- EXERCISE PROMPT
Transcribe the whole listing below without changing a word, but leave out every image.

- DATA SHOWN
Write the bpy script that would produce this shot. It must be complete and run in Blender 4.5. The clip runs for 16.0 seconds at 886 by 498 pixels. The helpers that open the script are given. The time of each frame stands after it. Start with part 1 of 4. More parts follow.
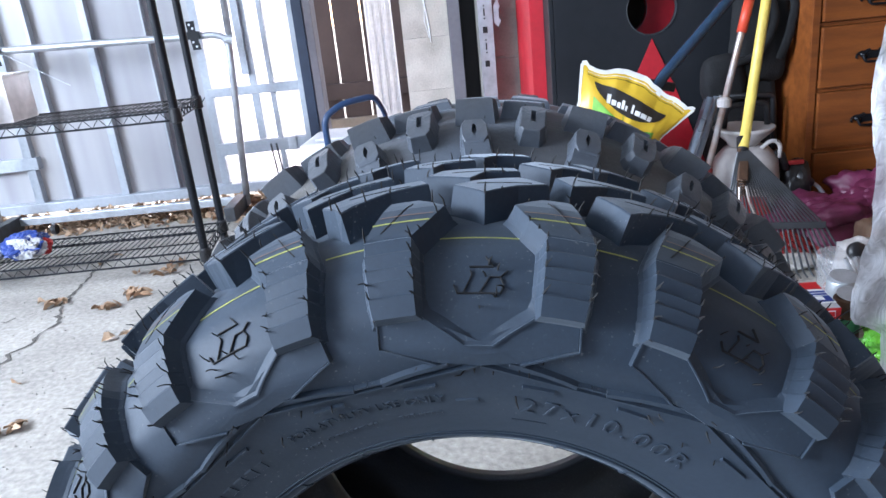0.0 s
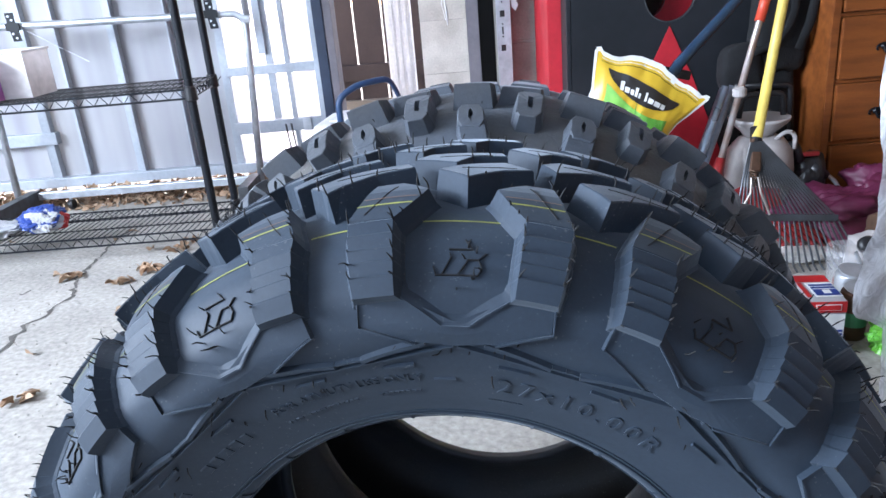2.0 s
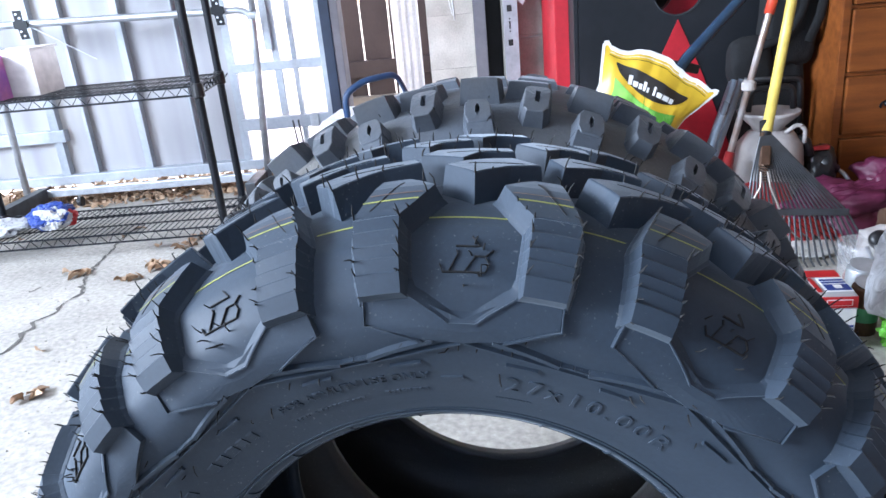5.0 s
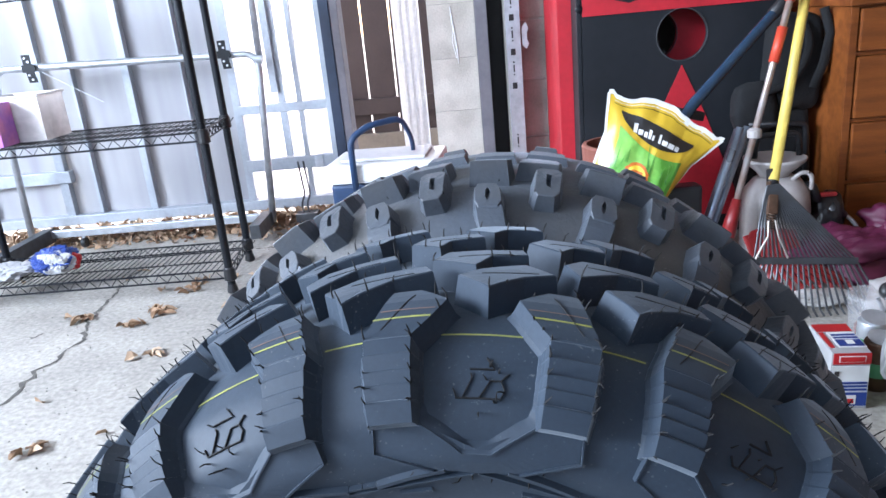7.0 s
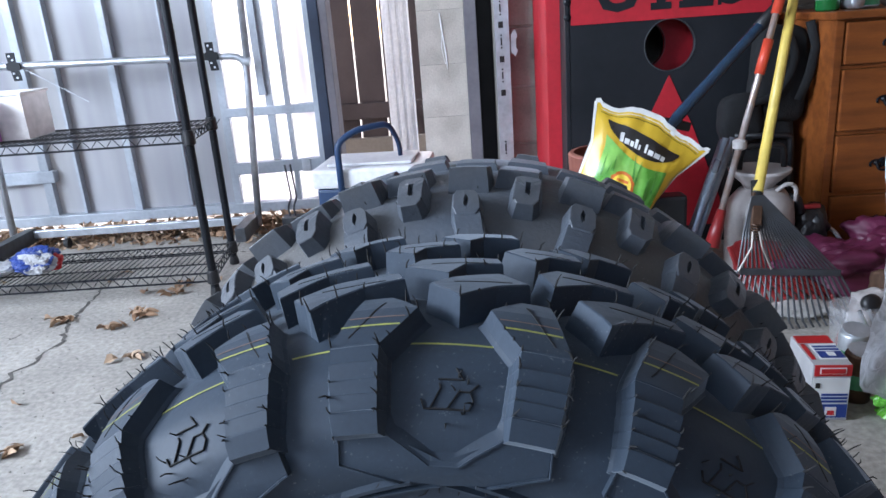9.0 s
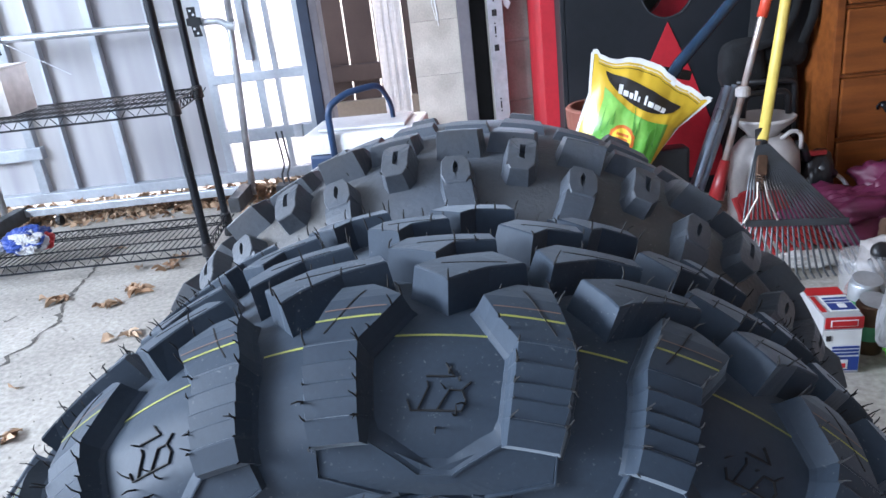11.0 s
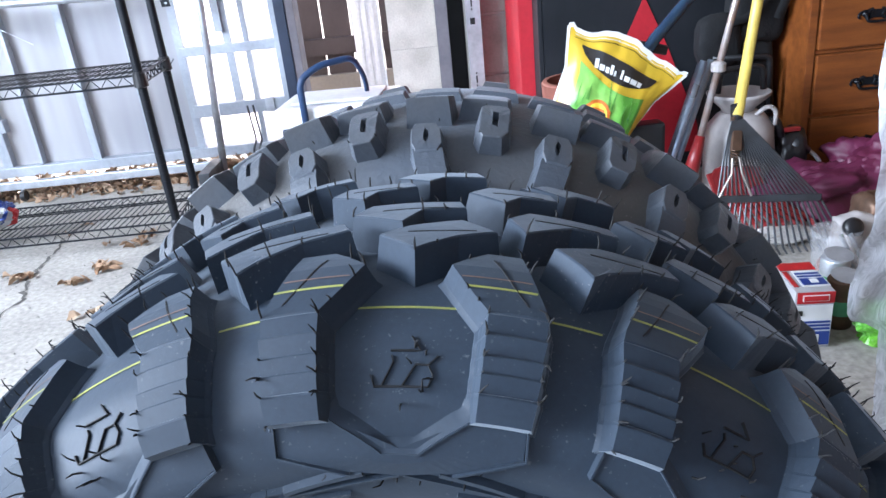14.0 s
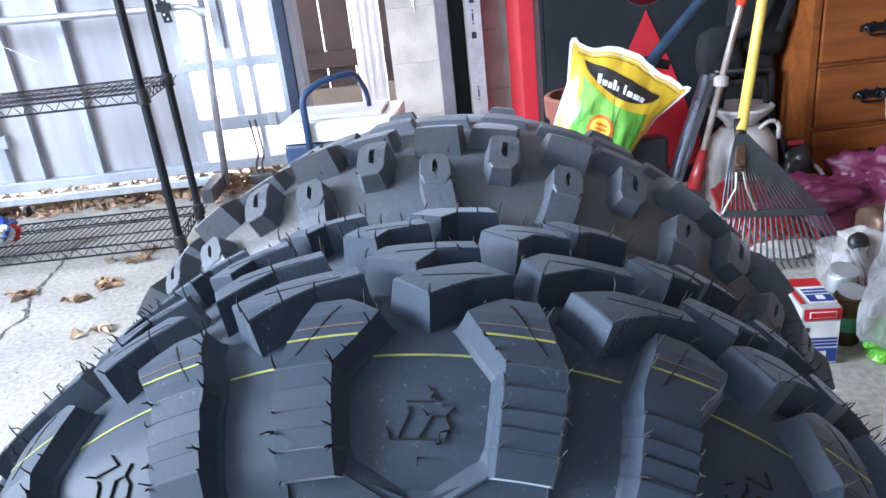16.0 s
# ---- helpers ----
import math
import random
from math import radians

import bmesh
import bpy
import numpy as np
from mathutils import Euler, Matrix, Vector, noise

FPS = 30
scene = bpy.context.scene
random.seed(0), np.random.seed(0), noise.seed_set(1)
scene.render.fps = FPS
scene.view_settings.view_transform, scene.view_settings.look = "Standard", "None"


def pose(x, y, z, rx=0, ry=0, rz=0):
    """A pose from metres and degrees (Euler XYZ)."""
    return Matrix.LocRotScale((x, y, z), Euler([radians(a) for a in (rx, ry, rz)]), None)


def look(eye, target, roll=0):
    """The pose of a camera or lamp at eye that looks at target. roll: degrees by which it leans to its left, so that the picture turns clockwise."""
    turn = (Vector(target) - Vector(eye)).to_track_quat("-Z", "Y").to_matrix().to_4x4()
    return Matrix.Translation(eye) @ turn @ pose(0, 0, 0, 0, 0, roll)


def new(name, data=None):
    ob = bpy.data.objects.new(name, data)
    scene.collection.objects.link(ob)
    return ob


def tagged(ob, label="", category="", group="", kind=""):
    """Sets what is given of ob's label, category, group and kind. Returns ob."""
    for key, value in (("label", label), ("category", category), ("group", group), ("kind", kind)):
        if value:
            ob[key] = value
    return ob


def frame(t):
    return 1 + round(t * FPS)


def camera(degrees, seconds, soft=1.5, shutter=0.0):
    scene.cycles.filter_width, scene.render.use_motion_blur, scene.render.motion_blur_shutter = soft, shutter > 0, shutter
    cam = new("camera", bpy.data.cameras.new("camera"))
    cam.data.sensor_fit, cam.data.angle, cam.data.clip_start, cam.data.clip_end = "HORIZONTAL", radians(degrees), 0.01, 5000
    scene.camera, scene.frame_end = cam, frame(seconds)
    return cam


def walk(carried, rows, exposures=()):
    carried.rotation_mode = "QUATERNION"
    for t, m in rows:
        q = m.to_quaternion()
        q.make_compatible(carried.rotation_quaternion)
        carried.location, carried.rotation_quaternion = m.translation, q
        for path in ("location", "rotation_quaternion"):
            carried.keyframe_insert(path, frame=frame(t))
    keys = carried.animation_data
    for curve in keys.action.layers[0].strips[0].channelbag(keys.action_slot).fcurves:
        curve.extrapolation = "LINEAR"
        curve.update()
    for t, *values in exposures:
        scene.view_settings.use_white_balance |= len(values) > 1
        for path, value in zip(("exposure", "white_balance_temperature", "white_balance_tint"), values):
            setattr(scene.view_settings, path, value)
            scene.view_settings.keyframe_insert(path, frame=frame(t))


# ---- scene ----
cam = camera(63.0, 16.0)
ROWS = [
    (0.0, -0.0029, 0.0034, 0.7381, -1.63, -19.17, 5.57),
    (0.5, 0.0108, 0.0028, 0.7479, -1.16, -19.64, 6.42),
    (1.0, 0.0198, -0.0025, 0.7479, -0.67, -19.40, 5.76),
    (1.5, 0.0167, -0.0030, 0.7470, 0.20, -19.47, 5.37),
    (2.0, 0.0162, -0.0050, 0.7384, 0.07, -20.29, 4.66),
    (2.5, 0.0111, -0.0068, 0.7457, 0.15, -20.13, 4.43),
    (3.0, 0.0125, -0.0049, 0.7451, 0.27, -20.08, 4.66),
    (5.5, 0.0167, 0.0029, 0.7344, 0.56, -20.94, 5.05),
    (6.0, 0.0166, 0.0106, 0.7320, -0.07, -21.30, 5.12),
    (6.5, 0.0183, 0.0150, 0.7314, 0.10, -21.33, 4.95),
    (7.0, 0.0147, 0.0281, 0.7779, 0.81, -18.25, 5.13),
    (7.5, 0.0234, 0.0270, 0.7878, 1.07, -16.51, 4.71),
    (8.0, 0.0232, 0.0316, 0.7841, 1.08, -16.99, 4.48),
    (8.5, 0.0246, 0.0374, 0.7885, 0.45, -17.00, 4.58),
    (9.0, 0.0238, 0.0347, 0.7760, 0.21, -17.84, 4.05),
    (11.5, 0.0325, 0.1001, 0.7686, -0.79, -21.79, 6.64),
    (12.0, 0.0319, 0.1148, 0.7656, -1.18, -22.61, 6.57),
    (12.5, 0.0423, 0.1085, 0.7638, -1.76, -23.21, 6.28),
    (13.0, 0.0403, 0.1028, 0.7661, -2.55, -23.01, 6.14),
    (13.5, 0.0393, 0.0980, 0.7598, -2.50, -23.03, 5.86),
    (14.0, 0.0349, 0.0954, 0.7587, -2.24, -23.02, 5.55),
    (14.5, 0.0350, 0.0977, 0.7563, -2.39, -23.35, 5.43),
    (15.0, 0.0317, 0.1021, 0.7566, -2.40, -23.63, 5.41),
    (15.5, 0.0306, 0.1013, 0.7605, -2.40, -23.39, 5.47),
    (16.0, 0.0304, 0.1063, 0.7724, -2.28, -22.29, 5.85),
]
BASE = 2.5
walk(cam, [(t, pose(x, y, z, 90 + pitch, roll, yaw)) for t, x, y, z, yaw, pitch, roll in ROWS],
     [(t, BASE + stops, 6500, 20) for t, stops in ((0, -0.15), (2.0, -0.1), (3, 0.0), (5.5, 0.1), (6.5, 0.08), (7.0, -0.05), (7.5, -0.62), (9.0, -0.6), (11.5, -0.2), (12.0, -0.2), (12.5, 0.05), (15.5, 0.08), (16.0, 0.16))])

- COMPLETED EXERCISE
Write the bpy script that would produce this shot. It must be complete and run in Blender 4.5. The clip runs for 16.0 seconds at 886 by 498 pixels. The helpers that open the script are given. The time of each frame stands after it. Start with part 1 of 4. More parts follow.
0.0 s
2.0 s
5.0 s
7.0 s
9.0 s
11.0 s
14.0 s
16.0 s
# ---- helpers ----
import math
import random
from math import radians

import bmesh
import bpy
import numpy as np
from mathutils import Euler, Matrix, Vector, noise

FPS = 30
scene = bpy.context.scene
random.seed(0), np.random.seed(0), noise.seed_set(1)
scene.render.fps = FPS
scene.view_settings.view_transform, scene.view_settings.look = "Standard", "None"


def pose(x, y, z, rx=0, ry=0, rz=0):
    """A pose from metres and degrees (Euler XYZ)."""
    return Matrix.LocRotScale((x, y, z), Euler([radians(a) for a in (rx, ry, rz)]), None)


def look(eye, target, roll=0):
    """The pose of a camera or lamp at eye that looks at target. roll: degrees by which it leans to its left, so that the picture turns clockwise."""
    turn = (Vector(target) - Vector(eye)).to_track_quat("-Z", "Y").to_matrix().to_4x4()
    return Matrix.Translation(eye) @ turn @ pose(0, 0, 0, 0, 0, roll)


def new(name, data=None):
    ob = bpy.data.objects.new(name, data)
    scene.collection.objects.link(ob)
    return ob


def tagged(ob, label="", category="", group="", kind=""):
    """Sets what is given of ob's label, category, group and kind. Returns ob."""
    for key, value in (("label", label), ("category", category), ("group", group), ("kind", kind)):
        if value:
            ob[key] = value
    return ob


def frame(t):
    return 1 + round(t * FPS)


def camera(degrees, seconds, soft=1.5, shutter=0.0):
    scene.cycles.filter_width, scene.render.use_motion_blur, scene.render.motion_blur_shutter = soft, shutter > 0, shutter
    cam = new("camera", bpy.data.cameras.new("camera"))
    cam.data.sensor_fit, cam.data.angle, cam.data.clip_start, cam.data.clip_end = "HORIZONTAL", radians(degrees), 0.01, 5000
    scene.camera, scene.frame_end = cam, frame(seconds)
    return cam


def walk(carried, rows, exposures=()):
    carried.rotation_mode = "QUATERNION"
    for t, m in rows:
        q = m.to_quaternion()
        q.make_compatible(carried.rotation_quaternion)
        carried.location, carried.rotation_quaternion = m.translation, q
        for path in ("location", "rotation_quaternion"):
            carried.keyframe_insert(path, frame=frame(t))
    keys = carried.animation_data
    for curve in keys.action.layers[0].strips[0].channelbag(keys.action_slot).fcurves:
        curve.extrapolation = "LINEAR"
        curve.update()
    for t, *values in exposures:
        scene.view_settings.use_white_balance |= len(values) > 1
        for path, value in zip(("exposure", "white_balance_temperature", "white_balance_tint"), values):
            setattr(scene.view_settings, path, value)
            scene.view_settings.keyframe_insert(path, frame=frame(t))


# ---- scene ----
cam = camera(63.0, 16.0)
ROWS = [
    (0.0, -0.0029, 0.0034, 0.7381, -1.63, -19.17, 5.57),
    (0.5, 0.0108, 0.0028, 0.7479, -1.16, -19.64, 6.42),
    (1.0, 0.0198, -0.0025, 0.7479, -0.67, -19.40, 5.76),
    (1.5, 0.0167, -0.0030, 0.7470, 0.20, -19.47, 5.37),
    (2.0, 0.0162, -0.0050, 0.7384, 0.07, -20.29, 4.66),
    (2.5, 0.0111, -0.0068, 0.7457, 0.15, -20.13, 4.43),
    (3.0, 0.0125, -0.0049, 0.7451, 0.27, -20.08, 4.66),
    (5.5, 0.0167, 0.0029, 0.7344, 0.56, -20.94, 5.05),
    (6.0, 0.0166, 0.0106, 0.7320, -0.07, -21.30, 5.12),
    (6.5, 0.0183, 0.0150, 0.7314, 0.10, -21.33, 4.95),
    (7.0, 0.0147, 0.0281, 0.7779, 0.81, -18.25, 5.13),
    (7.5, 0.0234, 0.0270, 0.7878, 1.07, -16.51, 4.71),
    (8.0, 0.0232, 0.0316, 0.7841, 1.08, -16.99, 4.48),
    (8.5, 0.0246, 0.0374, 0.7885, 0.45, -17.00, 4.58),
    (9.0, 0.0238, 0.0347, 0.7760, 0.21, -17.84, 4.05),
    (11.5, 0.0325, 0.1001, 0.7686, -0.79, -21.79, 6.64),
    (12.0, 0.0319, 0.1148, 0.7656, -1.18, -22.61, 6.57),
    (12.5, 0.0423, 0.1085, 0.7638, -1.76, -23.21, 6.28),
    (13.0, 0.0403, 0.1028, 0.7661, -2.55, -23.01, 6.14),
    (13.5, 0.0393, 0.0980, 0.7598, -2.50, -23.03, 5.86),
    (14.0, 0.0349, 0.0954, 0.7587, -2.24, -23.02, 5.55),
    (14.5, 0.0350, 0.0977, 0.7563, -2.39, -23.35, 5.43),
    (15.0, 0.0317, 0.1021, 0.7566, -2.40, -23.63, 5.41),
    (15.5, 0.0306, 0.1013, 0.7605, -2.40, -23.39, 5.47),
    (16.0, 0.0304, 0.1063, 0.7724, -2.28, -22.29, 5.85),
]
BASE = 2.5
walk(cam, [(t, pose(x, y, z, 90 + pitch, roll, yaw)) for t, x, y, z, yaw, pitch, roll in ROWS],
     [(t, BASE + stops, 6500, 20) for t, stops in ((0, -0.15), (2.0, -0.1), (3, 0.0), (5.5, 0.1), (6.5, 0.08), (7.0, -0.05), (7.5, -0.62), (9.0, -0.6), (11.5, -0.2), (12.0, -0.2), (12.5, 0.05), (15.5, 0.08), (16.0, 0.16))])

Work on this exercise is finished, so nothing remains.